[Task details]:
Print the data exactly as it is given, please.

[Provided data]:
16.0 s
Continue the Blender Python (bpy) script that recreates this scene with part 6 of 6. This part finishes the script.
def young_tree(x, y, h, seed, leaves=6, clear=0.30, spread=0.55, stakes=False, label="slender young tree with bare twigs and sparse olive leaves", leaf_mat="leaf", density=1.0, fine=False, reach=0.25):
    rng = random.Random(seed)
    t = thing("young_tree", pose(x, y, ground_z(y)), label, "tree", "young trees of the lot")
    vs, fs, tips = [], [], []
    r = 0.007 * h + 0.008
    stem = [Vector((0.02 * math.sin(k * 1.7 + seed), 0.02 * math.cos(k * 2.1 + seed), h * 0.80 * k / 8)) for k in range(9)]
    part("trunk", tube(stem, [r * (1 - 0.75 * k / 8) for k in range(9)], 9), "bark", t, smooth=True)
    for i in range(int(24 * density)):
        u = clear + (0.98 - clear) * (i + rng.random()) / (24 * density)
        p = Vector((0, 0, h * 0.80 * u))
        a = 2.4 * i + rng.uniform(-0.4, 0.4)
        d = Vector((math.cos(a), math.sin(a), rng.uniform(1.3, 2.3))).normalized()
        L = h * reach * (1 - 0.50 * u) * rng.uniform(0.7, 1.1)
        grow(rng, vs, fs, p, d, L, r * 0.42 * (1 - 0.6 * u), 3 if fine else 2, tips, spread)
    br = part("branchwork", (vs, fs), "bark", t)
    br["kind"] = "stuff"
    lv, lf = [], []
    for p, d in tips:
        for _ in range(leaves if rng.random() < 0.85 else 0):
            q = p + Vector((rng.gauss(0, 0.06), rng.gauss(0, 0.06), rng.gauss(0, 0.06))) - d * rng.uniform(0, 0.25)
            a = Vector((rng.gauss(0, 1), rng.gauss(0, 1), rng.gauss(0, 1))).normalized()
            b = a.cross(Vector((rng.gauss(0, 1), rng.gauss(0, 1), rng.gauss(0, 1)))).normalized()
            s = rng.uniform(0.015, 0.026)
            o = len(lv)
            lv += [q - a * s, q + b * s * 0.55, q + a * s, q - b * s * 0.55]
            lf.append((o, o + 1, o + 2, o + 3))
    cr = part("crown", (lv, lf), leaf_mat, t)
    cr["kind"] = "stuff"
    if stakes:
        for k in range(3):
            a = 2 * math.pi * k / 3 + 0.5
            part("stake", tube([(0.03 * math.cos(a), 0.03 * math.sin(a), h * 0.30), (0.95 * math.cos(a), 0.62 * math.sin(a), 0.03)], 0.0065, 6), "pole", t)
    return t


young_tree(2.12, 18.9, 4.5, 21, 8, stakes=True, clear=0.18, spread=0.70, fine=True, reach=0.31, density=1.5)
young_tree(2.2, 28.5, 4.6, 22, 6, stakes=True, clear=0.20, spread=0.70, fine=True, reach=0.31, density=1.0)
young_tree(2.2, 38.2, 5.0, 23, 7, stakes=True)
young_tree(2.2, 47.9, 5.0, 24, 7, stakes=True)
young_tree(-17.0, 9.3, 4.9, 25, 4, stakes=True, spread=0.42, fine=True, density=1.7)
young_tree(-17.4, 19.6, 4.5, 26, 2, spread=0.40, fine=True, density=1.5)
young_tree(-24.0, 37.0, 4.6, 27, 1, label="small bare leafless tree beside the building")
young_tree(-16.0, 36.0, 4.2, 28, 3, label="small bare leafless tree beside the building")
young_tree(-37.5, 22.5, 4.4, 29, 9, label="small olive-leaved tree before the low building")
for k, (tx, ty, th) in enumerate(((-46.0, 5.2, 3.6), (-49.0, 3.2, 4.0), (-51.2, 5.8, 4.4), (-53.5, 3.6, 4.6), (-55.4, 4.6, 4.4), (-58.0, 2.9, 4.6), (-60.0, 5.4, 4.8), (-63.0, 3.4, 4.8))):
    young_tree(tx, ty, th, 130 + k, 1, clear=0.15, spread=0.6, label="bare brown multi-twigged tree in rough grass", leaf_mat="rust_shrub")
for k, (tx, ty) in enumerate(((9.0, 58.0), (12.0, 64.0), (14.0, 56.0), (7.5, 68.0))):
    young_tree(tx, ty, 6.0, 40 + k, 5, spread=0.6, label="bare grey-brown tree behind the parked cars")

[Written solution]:
16.0 s
Continue the Blender Python (bpy) script that recreates this scene with part 6 of 6. This part finishes the script.
def young_tree(x, y, h, seed, leaves=6, clear=0.30, spread=0.55, stakes=False, label="slender young tree with bare twigs and sparse olive leaves", leaf_mat="leaf", density=1.0, fine=False, reach=0.25):
    rng = random.Random(seed)
    t = thing("young_tree", pose(x, y, ground_z(y)), label, "tree", "young trees of the lot")
    vs, fs, tips = [], [], []
    r = 0.007 * h + 0.008
    stem = [Vector((0.02 * math.sin(k * 1.7 + seed), 0.02 * math.cos(k * 2.1 + seed), h * 0.80 * k / 8)) for k in range(9)]
    part("trunk", tube(stem, [r * (1 - 0.75 * k / 8) for k in range(9)], 9), "bark", t, smooth=True)
    for i in range(int(24 * density)):
        u = clear + (0.98 - clear) * (i + rng.random()) / (24 * density)
        p = Vector((0, 0, h * 0.80 * u))
        a = 2.4 * i + rng.uniform(-0.4, 0.4)
        d = Vector((math.cos(a), math.sin(a), rng.uniform(1.3, 2.3))).normalized()
        L = h * reach * (1 - 0.50 * u) * rng.uniform(0.7, 1.1)
        grow(rng, vs, fs, p, d, L, r * 0.42 * (1 - 0.6 * u), 3 if fine else 2, tips, spread)
    br = part("branchwork", (vs, fs), "bark", t)
    br["kind"] = "stuff"
    lv, lf = [], []
    for p, d in tips:
        for _ in range(leaves if rng.random() < 0.85 else 0):
            q = p + Vector((rng.gauss(0, 0.06), rng.gauss(0, 0.06), rng.gauss(0, 0.06))) - d * rng.uniform(0, 0.25)
            a = Vector((rng.gauss(0, 1), rng.gauss(0, 1), rng.gauss(0, 1))).normalized()
            b = a.cross(Vector((rng.gauss(0, 1), rng.gauss(0, 1), rng.gauss(0, 1)))).normalized()
            s = rng.uniform(0.015, 0.026)
            o = len(lv)
            lv += [q - a * s, q + b * s * 0.55, q + a * s, q - b * s * 0.55]
            lf.append((o, o + 1, o + 2, o + 3))
    cr = part("crown", (lv, lf), leaf_mat, t)
    cr["kind"] = "stuff"
    if stakes:
        for k in range(3):
            a = 2 * math.pi * k / 3 + 0.5
            part("stake", tube([(0.03 * math.cos(a), 0.03 * math.sin(a), h * 0.30), (0.95 * math.cos(a), 0.62 * math.sin(a), 0.03)], 0.0065, 6), "pole", t)
    return t


young_tree(2.12, 18.9, 4.5, 21, 8, stakes=True, clear=0.18, spread=0.70, fine=True, reach=0.31, density=1.5)
young_tree(2.2, 28.5, 4.6, 22, 6, stakes=True, clear=0.20, spread=0.70, fine=True, reach=0.31, density=1.0)
young_tree(2.2, 38.2, 5.0, 23, 7, stakes=True)
young_tree(2.2, 47.9, 5.0, 24, 7, stakes=True)
young_tree(-17.0, 9.3, 4.9, 25, 4, stakes=True, spread=0.42, fine=True, density=1.7)
young_tree(-17.4, 19.6, 4.5, 26, 2, spread=0.40, fine=True, density=1.5)
young_tree(-24.0, 37.0, 4.6, 27, 1, label="small bare leafless tree beside the building")
young_tree(-16.0, 36.0, 4.2, 28, 3, label="small bare leafless tree beside the building")
young_tree(-37.5, 22.5, 4.4, 29, 9, label="small olive-leaved tree before the low building")
for k, (tx, ty, th) in enumerate(((-46.0, 5.2, 3.6), (-49.0, 3.2, 4.0), (-51.2, 5.8, 4.4), (-53.5, 3.6, 4.6), (-55.4, 4.6, 4.4), (-58.0, 2.9, 4.6), (-60.0, 5.4, 4.8), (-63.0, 3.4, 4.8))):
    young_tree(tx, ty, th, 130 + k, 1, clear=0.15, spread=0.6, label="bare brown multi-twigged tree in rough grass", leaf_mat="rust_shrub")
for k, (tx, ty) in enumerate(((9.0, 58.0), (12.0, 64.0), (14.0, 56.0), (7.5, 68.0))):
    young_tree(tx, ty, 6.0, 40 + k, 5, spread=0.6, label="bare grey-brown tree behind the parked cars")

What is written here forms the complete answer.